Demokratie sabotiert

Haftbefehle gegen Politiker und Polizisten nach den Ausschreitungen in Brasiliens Hauptstadt

Nach dem weitgehend ungehinderten Eindringen rechtsextremer Demonstranten in Regierungsgebäude in der brasilianischen Hauptstadt am vergangenen Sonntag ermittelt die Justiz auch gegen mehrere hohe Beamte, die den Anschlag von Anhängern des Ex-Präsidenten Jair Bolsonaro auf die demokratischen Institutionen unterstützt oder begünstigt haben sollen. Am Dienstag (Ortszeit) ordnete der Richter am Obersten Gerichtshof Alexandre Moraes Haftbefehl gegen Anderson Torres, den am Sonntag entlassenen Sicherheitschef des Bundesdistrikts Brasília, an. Polizisten durchsuchten dessen Wohnung. Torres befindet sich auf einer Reise in den USA und wollte am Mittwoch nach Brasilien zurückkehren, um sich den Behörden zu stellen. Bevor er zu Neujahr erneut für die öffentliche Sicherheit von Brasilia zuständig wurde, war Torres von März 2021 an zwischenzeitlich Justizminister in Bolsonaros Kabinett. Ricardo Garcia Cappelli, dem von Präsident Lula per Dekret nun die Verantwortung für die Sicherheit in der Hauptstadt übertragen wurde, spricht von einer »strukturierten Sabotageaktion, die vom bolsonaristischen Ex-Minister kommandiert wurde«.

Bereits in Gewahrsam genommen wurde der zuvor im Auftrag von Präsident Lula abgesetzte Polizeichef der brasilianischen Bundeshauptstadt, Fabio Augusto Viera, der am Sonntag als Einsatzleiter agiert hatte. Richter Moraes sieht Anzeichen für eine »kriminelle Organisation«, die es sich zum Ziel gesetzt habe, »die demokratischen Institutionen zu destabilisieren«. Der Polizeiführung wirft Moraes diverse Unterlassungen vor, die die »terroristischen Akte« gegen das öffentliche Eigentum durch »Duldung und Untätigkeit« ermöglicht und dadurch Repräsentanten des Staates in Gefahr gebracht hätten.

Mit seinem rigid-autoritären Durchgreifen gegen Kräfte, die Zweifel am Wahlsieg des Linkspolitikers Lula da Silva säen und das Militär zum Eingreifen auffordern, ist der Oberste Richter für rechtsextreme Kreise zu einem zentralen Feindbild geworden.
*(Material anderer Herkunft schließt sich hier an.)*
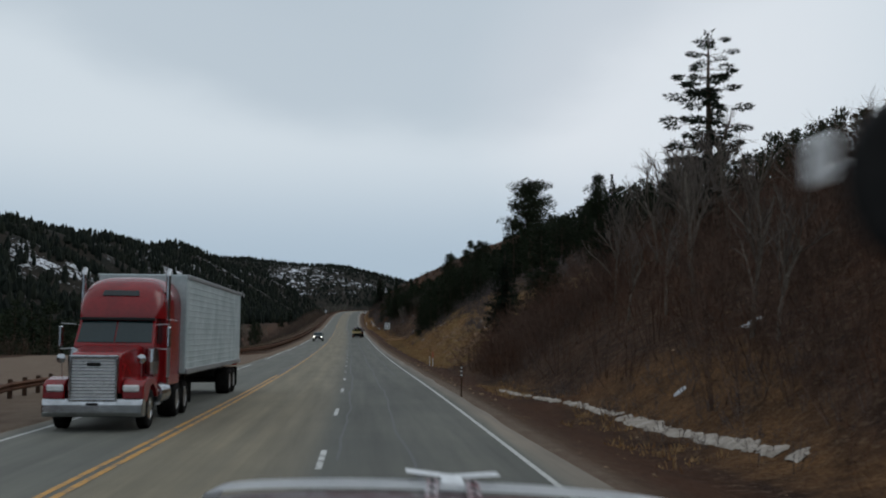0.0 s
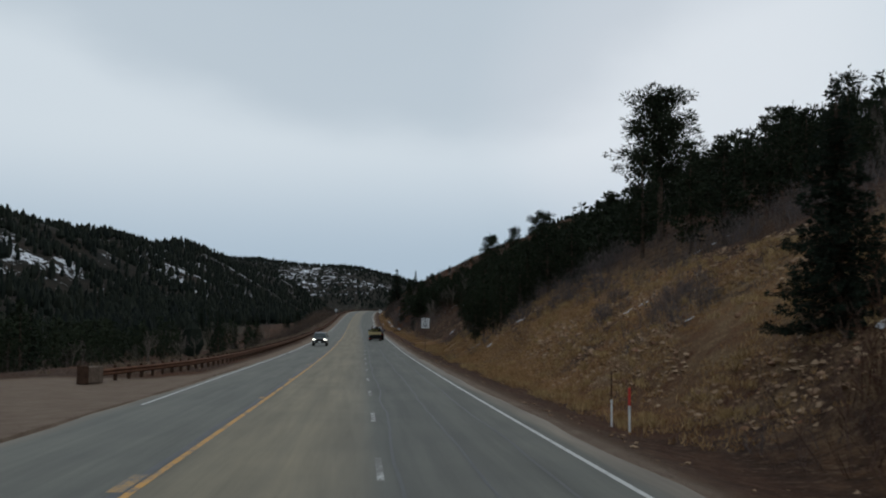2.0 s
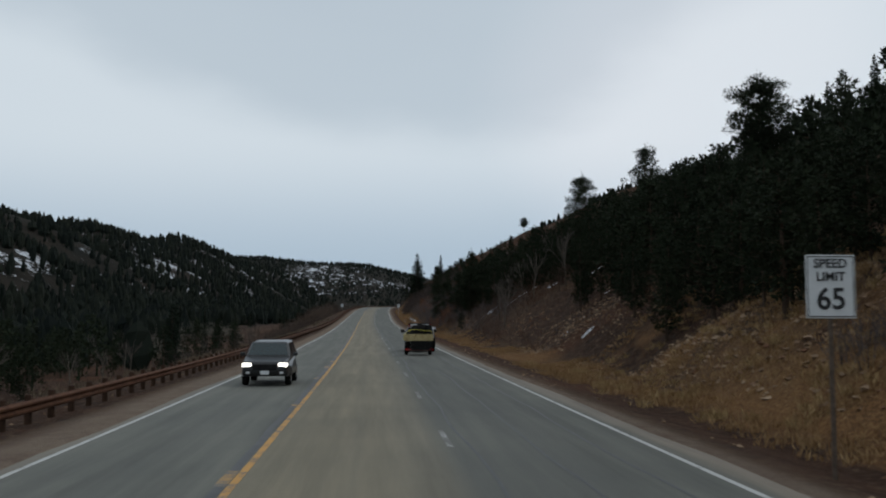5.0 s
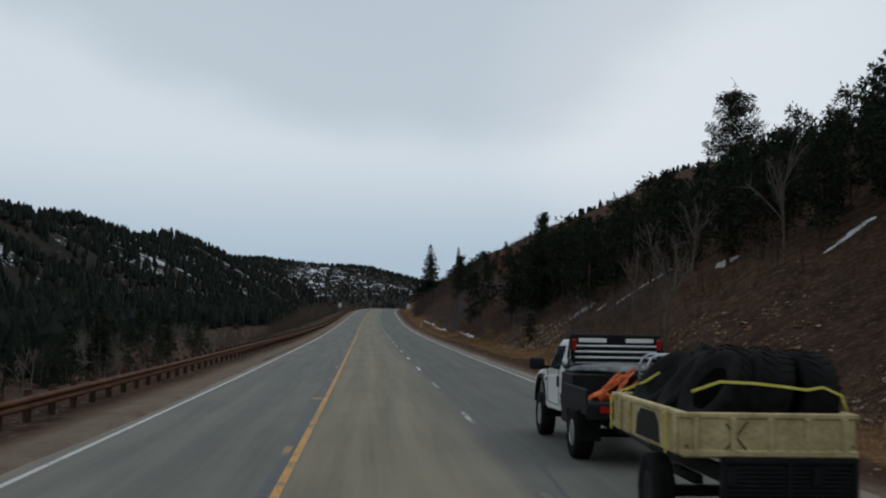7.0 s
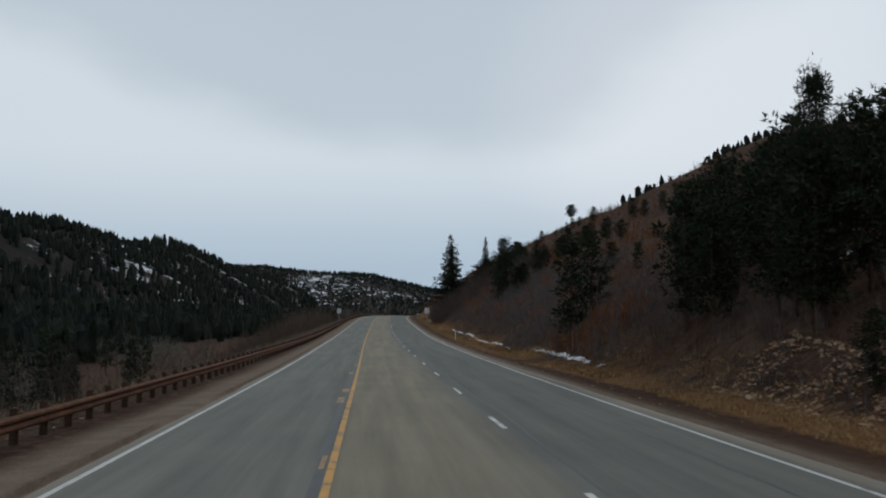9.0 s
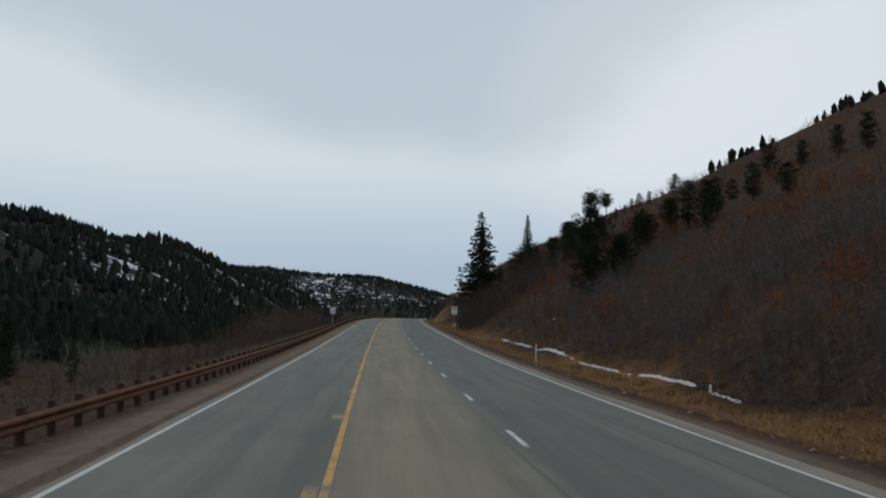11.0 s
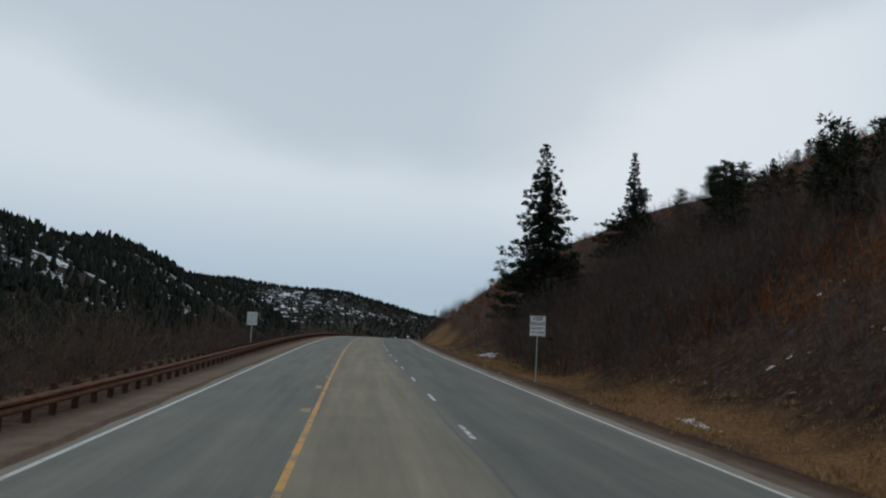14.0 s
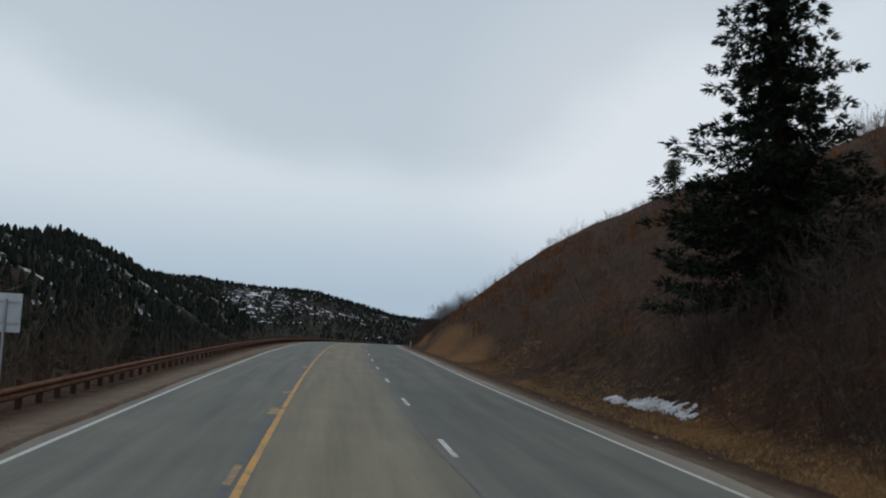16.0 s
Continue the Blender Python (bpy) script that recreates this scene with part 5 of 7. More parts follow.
def guardrail_section():
    root = new("guardrail")
    prof = rail_profile()
    bm = bmesh.new()
    a = [bm.verts.new((x, 0, z)) for x, z in prof]
    b = [bm.verts.new((x, SECTION + 0.16, z)) for x, z in prof]
    n = len(prof)
    for i in range(n):
        bm.faces.new((a[i], b[i], b[(i + 1) % n], a[(i + 1) % n]))
    part("rail", bm, RUST_RAIL, root)
    for k in range(4):
        y = 0.95 + k * SECTION / 4
        post = part("post", boxes((-0.22, y, 0.18, 0.15, 0.15, 1.32), bevel=0.01), RUST_POST, root)
        part("block", boxes((-0.10, y, 0.58, 0.17, 0.14, 0.34), bevel=0.01), RUST_POST, post)
    return tagged(root, "rust-brown weathering steel guardrail on dark posts", "guardrail", "guardrail along the highway")


def rail_l(y):
    """The rail stands off the road, and flares away where it begins."""
    return float(np.interp(y, [300, 370, 455, 485, 520], [-6.35, -5.65, -5.65, -6.0, -6.35])) - 2.7 * max(0.0, 1 - (y - 106) / 36) ** 2 * (y > 100) - 2.4 * float(sstep(22, 42, y)) * (y < 80)


def place_rail(ob, y):
    x0, x1 = float(road_x(y)) + rail_l(y), float(road_x(y + SECTION)) + rail_l(y + SECTION)
    z0, z1 = gz(x0, y) - 0.11, gz(x1, y + SECTION) - 0.11
    ob.matrix_basis = Matrix.Translation((x0, y, z0)) @ Matrix.Rotation(-math.atan2(x1 - x0, SECTION), 4, "Z") @ Matrix.Rotation(math.atan2(z1 - z0, SECTION), 4, "X")


rail = guardrail_section()
RAIL_START = 107.6
place_rail(rail, RAIL_START)
for k in range(1, 86):
    c = copy_thing(rail, Matrix.Identity(4))
    place_rail(c, RAIL_START + k * SECTION)
for k in range(9):
    c = copy_thing(rail, Matrix.Identity(4))
    place_rail(c, -22 + k * SECTION)
# flared wooden end of the rail
end = new("guardrail_terminal")
part("end_panel", boxes((0.0, 0.0, 0.42, 0.5, 1.3, 0.75), bevel=0.04), WOODPOST, end)
part("end_cap", boxes((0.0, -0.68, 0.42, 0.58, 0.08, 0.82), bevel=0.02), RUST_POST, end)
tagged(end, "boxy weathered end terminal of the guardrail", "guardrail")
ey = RAIL_START - 0.75
end.matrix_basis = Matrix.Translation((float(road_x(ey)) + rail_l(ey), ey, gz(float(road_x(ey)) + rail_l(ey), ey))) @ Matrix.Rotation(radians(-12), 4, "Z")


# ---------------------------------------------------------------- signs and posts
def letters(text, size, parent, x, z, y=-0.022, material=None):
    cu = bpy.data.curves.new("lettering", "FONT")
    cu.body, cu.size, cu.align_x, cu.align_y, cu.extrude = text, size, "CENTER", "CENTER", 0.002
    cu.offset = size * 0.018
    ob = new("lettering", cu)
    ob.parent = parent
    ob.matrix_basis = pose(x, y, z, 90, 0, 0)
    cu.materials.append(material or SIGN_BLACK)
    return ob


def sign_frame(root, w, h, z0, post_h, border=True, post_mat=None, post_w=0.07):
    part("post", boxes((0, 0.045, post_h / 2 - 0.3, post_w, post_w * 0.8, post_h + 0.6), bevel=0.006), post_mat or WOODPOST, root)
    face = part("sign_face", boxes((0, 0, z0 + h / 2, w, 0.02, h), bevel=0.006), SIGN_WHITE, root)
    if border:
        b, t = 0.018, 0.03
        part("border", boxes((0, -0.012, z0 + h - t, w - 2 * t, 0.004, b), (0, -0.012, z0 + t, w - 2 * t, 0.004, b),
                             (-w / 2 + t, -0.012, z0 + h / 2, b, 0.004, h - 2 * t), (w / 2 - t, -0.012, z0 + h / 2, b, 0.004, h - 2 * t)), SIGN_BLACK, face)
    return face


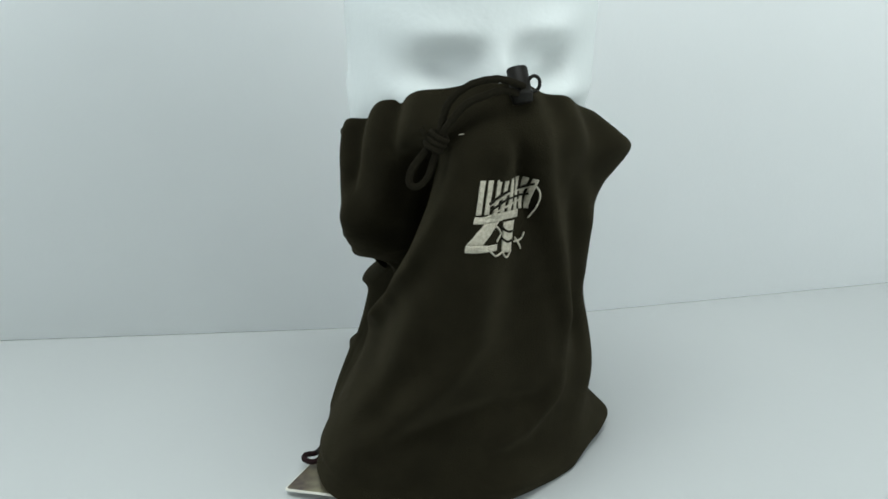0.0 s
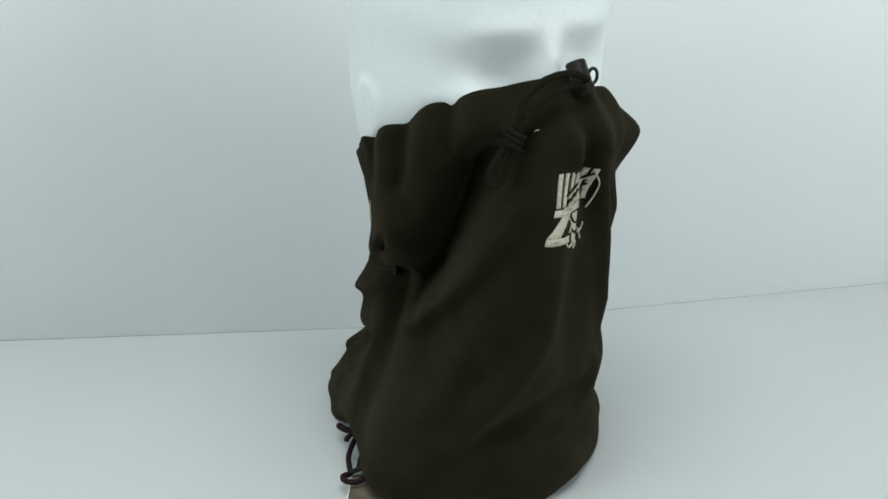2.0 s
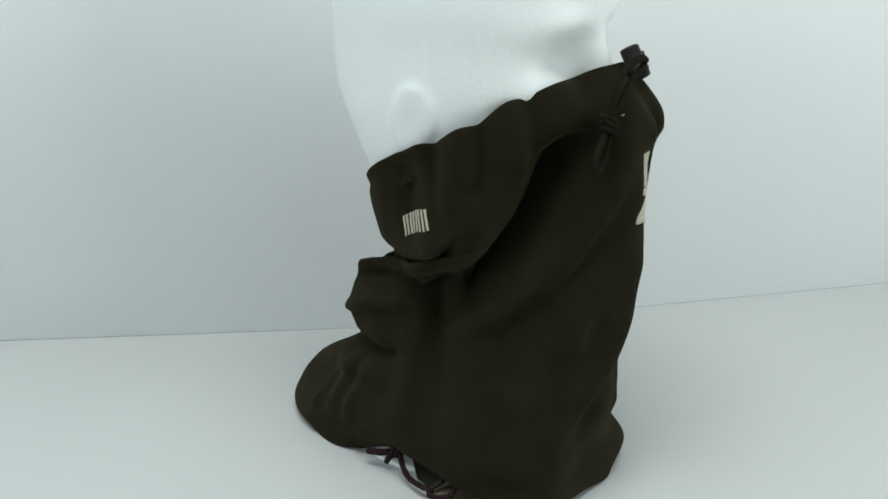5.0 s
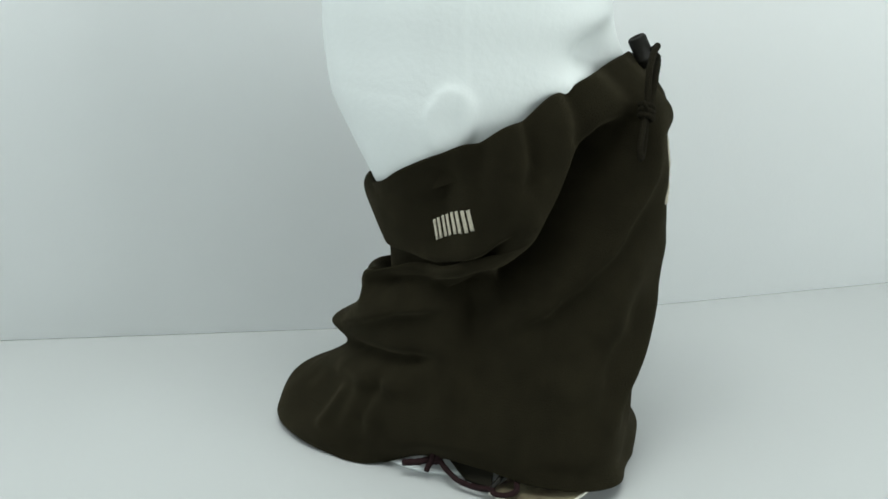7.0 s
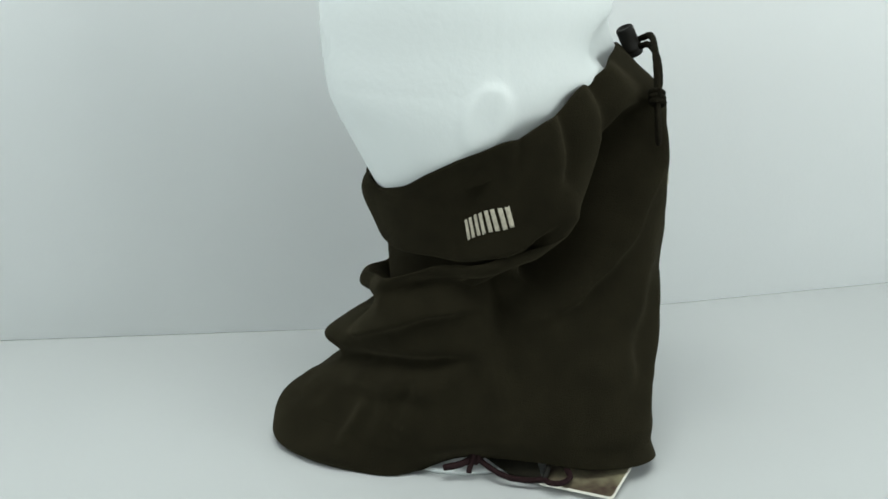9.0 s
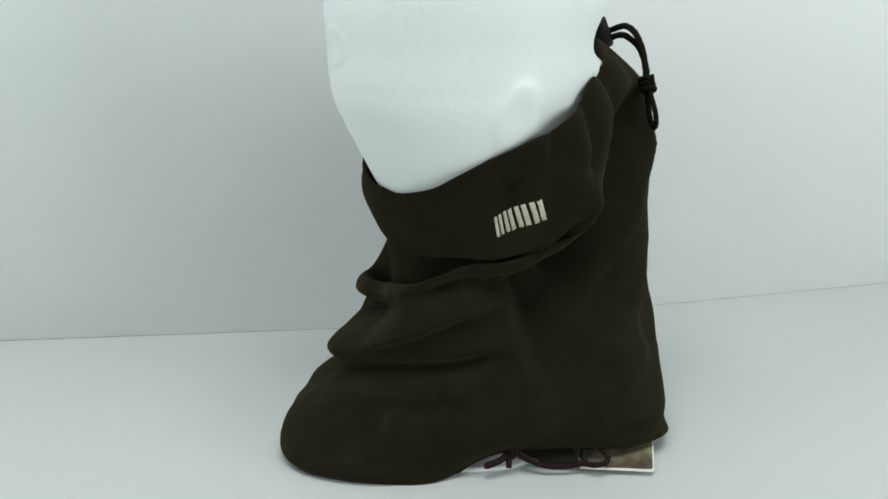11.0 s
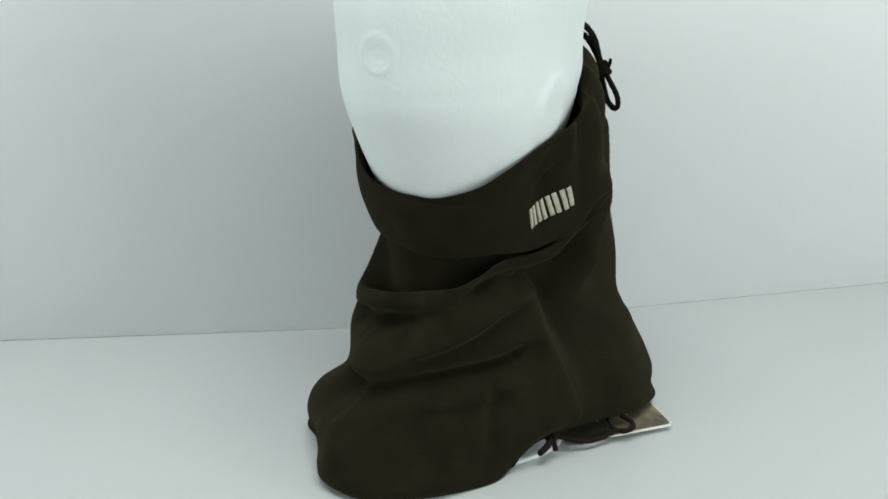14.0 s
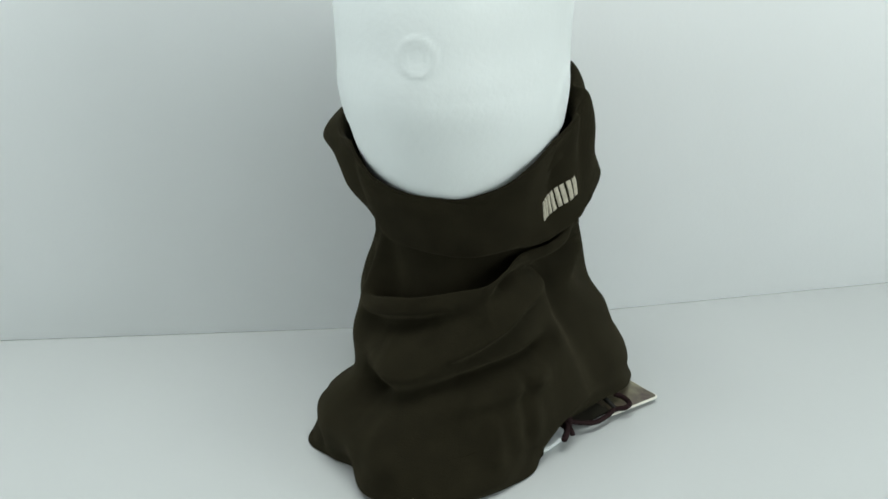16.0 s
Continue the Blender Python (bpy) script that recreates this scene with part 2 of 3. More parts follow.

Vorläufig suspendiert hat Moraes den Gouverneur von Brasília, Ibaneis Rocha, der Bolsonaro politisch nahesteht und Forderungen nach einem strengeren Sicherheitskonzept ignoriert haben soll.

Am Sonntag hatten tausende Bolsonaro-Anhänger, die extra mit Bussen angereist waren oder bereits in Brasilia kampiert hatten, die Absperrungen zum Präsidentschaftspalast, Parlamentsgebäude und Sitz des Obersten Gerichts überrannt. Hunderte randalierten in den Gebäuden, legten Feuer, zerstörten oder raubten Kunstwerke und attackierten Journalisten und Sicherheitskräfte. Erst nach Stunden konnte die Situation unter Kontrolle gebracht werden. Es entstanden Schäden in Millionenhöhe.

Der Krisenstab der brasilianischen Regierung hat am Mittwoch die Sicherheitsvorkehrungen landesweit verstärkt, da mit weiteren Aufmärschen und Aktionen von Bolsonaro-Anhängern gerechnet wird.